* _SUPPLIED DATA_:
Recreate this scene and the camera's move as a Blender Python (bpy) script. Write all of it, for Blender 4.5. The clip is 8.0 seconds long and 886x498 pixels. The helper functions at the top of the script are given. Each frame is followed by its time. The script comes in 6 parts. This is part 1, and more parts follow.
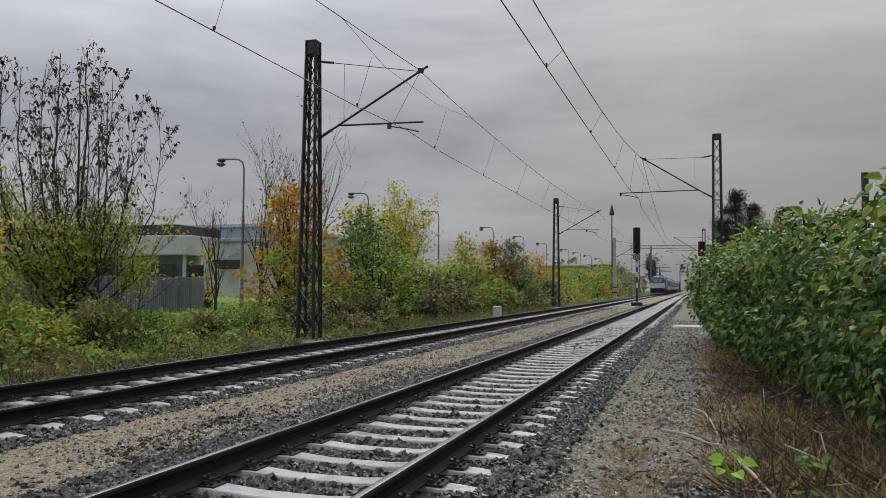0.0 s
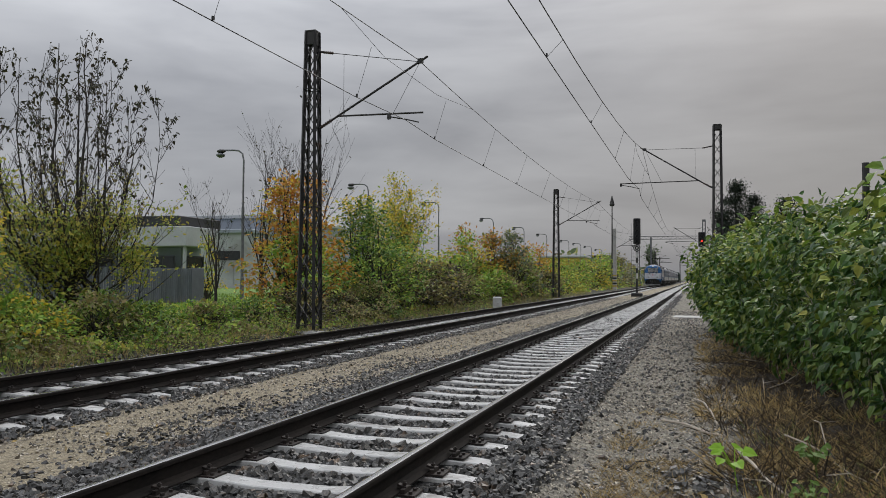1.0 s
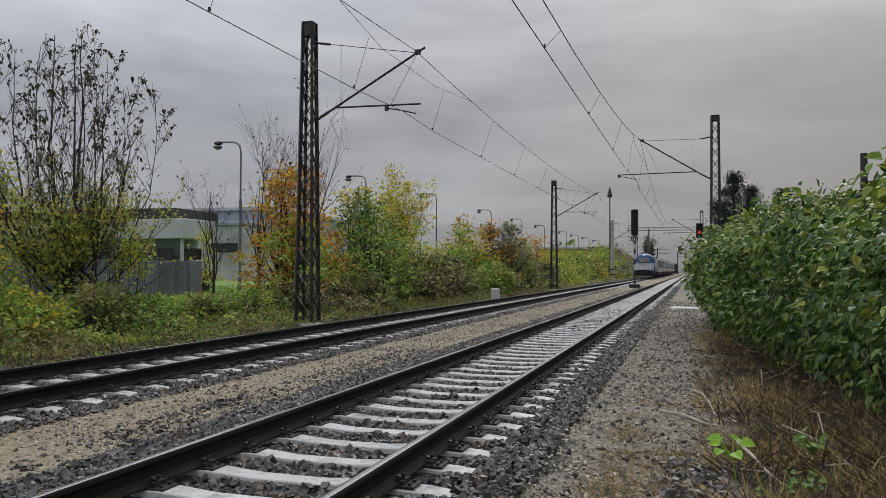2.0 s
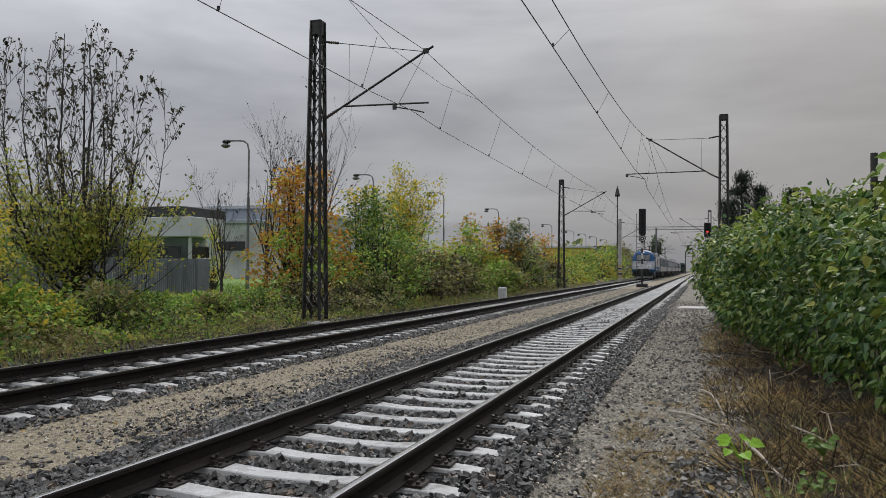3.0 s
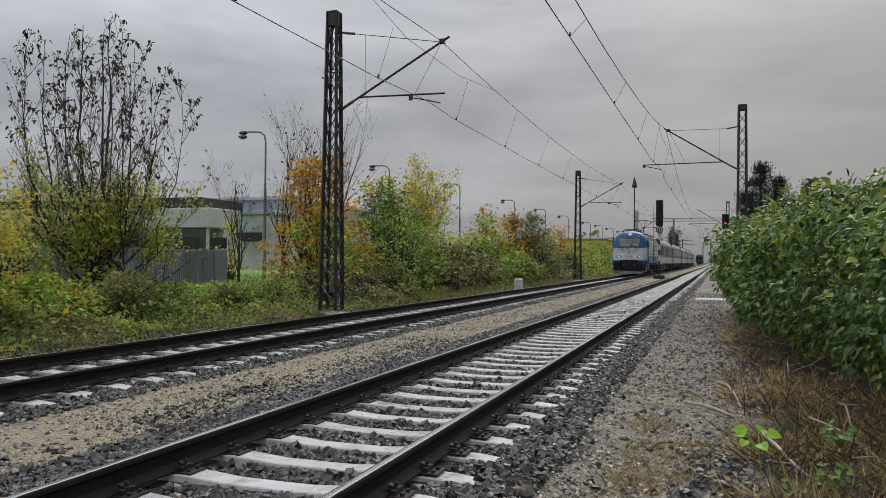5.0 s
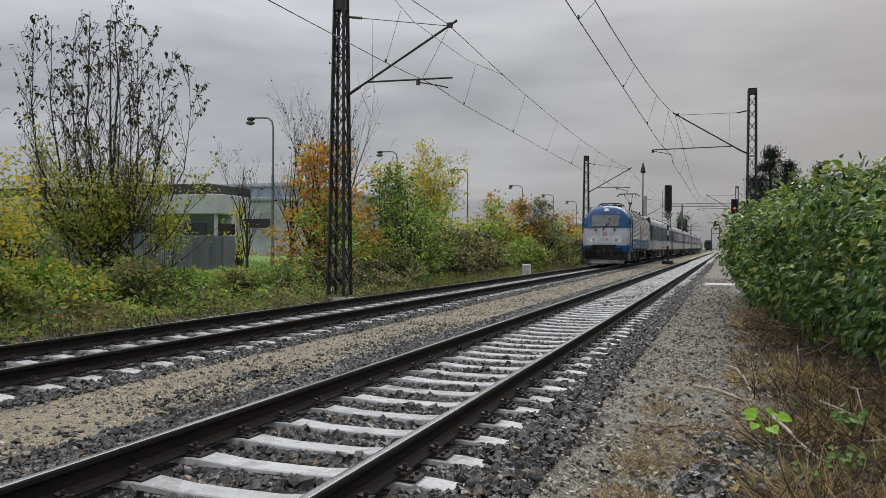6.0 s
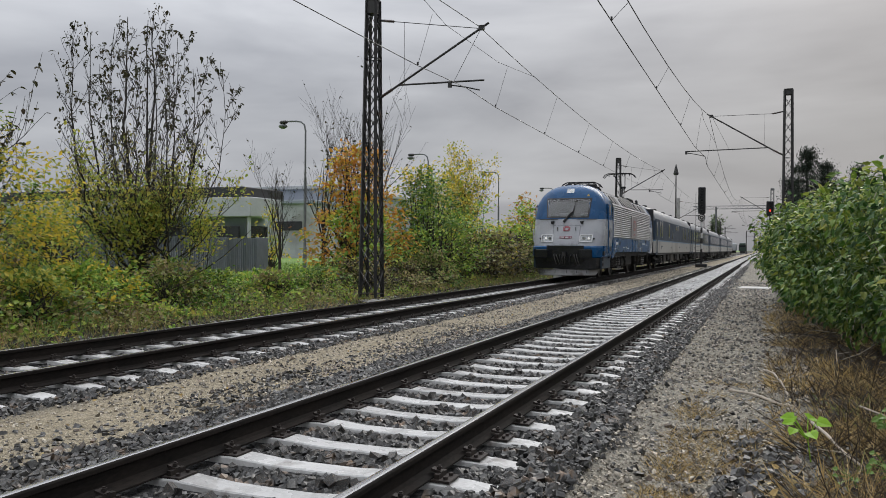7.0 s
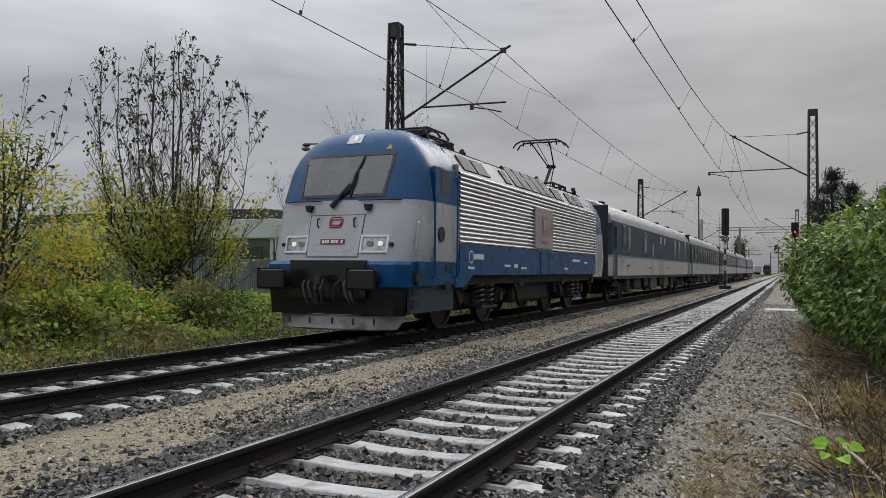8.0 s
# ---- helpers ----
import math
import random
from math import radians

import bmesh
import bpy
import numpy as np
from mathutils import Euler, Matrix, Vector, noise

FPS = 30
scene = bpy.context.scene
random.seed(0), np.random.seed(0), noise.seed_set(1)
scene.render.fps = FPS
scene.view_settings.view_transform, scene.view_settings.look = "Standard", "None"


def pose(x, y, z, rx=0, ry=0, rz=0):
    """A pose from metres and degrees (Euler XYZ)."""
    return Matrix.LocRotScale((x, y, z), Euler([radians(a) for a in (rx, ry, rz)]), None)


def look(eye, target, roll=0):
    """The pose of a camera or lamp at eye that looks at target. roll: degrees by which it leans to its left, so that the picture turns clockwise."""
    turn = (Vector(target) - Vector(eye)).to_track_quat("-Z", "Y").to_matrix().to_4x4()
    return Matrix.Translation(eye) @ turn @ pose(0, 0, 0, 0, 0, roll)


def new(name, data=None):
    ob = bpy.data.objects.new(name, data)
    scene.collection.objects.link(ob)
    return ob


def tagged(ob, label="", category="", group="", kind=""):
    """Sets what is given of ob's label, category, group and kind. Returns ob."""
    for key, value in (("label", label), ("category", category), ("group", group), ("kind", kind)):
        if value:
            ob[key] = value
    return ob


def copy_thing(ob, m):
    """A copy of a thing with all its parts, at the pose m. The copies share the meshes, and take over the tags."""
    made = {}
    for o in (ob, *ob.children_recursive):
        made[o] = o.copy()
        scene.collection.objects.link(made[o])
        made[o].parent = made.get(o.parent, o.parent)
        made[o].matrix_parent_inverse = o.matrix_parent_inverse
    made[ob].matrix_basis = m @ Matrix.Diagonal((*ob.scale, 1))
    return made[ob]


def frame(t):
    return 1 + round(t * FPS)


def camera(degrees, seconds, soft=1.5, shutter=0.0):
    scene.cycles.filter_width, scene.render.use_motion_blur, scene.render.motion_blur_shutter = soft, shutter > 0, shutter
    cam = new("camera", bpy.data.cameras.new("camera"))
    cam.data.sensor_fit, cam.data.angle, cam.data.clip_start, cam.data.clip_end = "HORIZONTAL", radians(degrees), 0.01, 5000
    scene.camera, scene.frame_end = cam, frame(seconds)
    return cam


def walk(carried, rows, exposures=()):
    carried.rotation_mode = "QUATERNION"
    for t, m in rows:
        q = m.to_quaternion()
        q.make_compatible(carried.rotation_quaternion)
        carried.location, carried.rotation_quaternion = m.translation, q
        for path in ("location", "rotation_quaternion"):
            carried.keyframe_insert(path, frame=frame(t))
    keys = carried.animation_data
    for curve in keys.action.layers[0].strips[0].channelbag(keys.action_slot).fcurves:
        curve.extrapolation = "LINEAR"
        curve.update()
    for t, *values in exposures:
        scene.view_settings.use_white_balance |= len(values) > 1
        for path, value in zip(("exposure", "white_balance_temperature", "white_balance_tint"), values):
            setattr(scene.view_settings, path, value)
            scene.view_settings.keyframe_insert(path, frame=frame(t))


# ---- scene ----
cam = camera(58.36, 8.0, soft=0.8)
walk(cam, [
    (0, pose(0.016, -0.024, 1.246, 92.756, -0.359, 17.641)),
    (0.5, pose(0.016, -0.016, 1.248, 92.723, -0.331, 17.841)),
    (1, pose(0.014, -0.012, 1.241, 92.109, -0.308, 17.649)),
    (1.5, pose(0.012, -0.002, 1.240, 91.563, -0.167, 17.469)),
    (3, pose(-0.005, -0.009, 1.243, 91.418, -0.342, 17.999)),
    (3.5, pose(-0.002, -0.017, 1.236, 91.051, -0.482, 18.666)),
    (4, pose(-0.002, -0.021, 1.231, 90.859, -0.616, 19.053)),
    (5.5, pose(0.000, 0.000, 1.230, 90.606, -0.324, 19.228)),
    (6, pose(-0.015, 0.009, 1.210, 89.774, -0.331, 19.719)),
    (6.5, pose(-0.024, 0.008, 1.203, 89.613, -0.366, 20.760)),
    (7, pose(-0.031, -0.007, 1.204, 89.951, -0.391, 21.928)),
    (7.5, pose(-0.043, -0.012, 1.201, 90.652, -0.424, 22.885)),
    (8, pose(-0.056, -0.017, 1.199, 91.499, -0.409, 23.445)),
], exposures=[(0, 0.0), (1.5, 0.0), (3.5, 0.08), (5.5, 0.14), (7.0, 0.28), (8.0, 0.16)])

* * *

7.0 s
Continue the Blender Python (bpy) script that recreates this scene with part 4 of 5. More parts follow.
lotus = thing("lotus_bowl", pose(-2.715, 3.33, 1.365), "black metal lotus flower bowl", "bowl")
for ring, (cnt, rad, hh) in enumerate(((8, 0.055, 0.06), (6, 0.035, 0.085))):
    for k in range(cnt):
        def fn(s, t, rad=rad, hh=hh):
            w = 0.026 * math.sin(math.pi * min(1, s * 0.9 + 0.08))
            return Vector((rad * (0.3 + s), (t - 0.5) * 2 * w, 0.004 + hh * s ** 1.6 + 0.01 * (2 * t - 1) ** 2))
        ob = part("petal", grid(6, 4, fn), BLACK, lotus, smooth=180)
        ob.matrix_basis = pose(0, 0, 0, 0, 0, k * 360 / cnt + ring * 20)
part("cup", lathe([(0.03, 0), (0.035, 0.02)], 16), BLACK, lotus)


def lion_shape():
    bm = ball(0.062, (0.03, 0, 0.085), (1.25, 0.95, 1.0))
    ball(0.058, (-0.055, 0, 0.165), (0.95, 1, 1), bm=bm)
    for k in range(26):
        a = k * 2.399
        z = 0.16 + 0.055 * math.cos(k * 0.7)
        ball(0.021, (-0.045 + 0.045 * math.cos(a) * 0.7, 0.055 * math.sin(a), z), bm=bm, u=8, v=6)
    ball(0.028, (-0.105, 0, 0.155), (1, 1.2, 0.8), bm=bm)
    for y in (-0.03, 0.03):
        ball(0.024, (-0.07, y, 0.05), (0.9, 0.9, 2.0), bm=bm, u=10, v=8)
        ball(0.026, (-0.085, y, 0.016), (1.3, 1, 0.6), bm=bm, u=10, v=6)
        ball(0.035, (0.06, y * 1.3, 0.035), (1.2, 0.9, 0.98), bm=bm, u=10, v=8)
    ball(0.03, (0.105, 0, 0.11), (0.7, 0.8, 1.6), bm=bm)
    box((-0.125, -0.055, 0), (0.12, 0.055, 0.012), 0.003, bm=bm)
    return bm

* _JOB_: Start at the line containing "Recreate this scene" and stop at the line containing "from math import radians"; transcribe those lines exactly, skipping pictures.

* _REPLY TO THE TASK_:
Recreate this scene and the camera's move as a Blender Python (bpy) script. Write all of it, for Blender 4.5. The clip is 8.0 seconds long and 886x498 pixels. The helper functions at the top of the script are given. Each frame is followed by its time. The script comes in 6 parts. This is part 1, and more parts follow.
0.0 s
1.0 s
2.0 s
3.0 s
5.0 s
6.0 s
7.0 s
8.0 s
# ---- helpers ----
import math
import random
from math import radians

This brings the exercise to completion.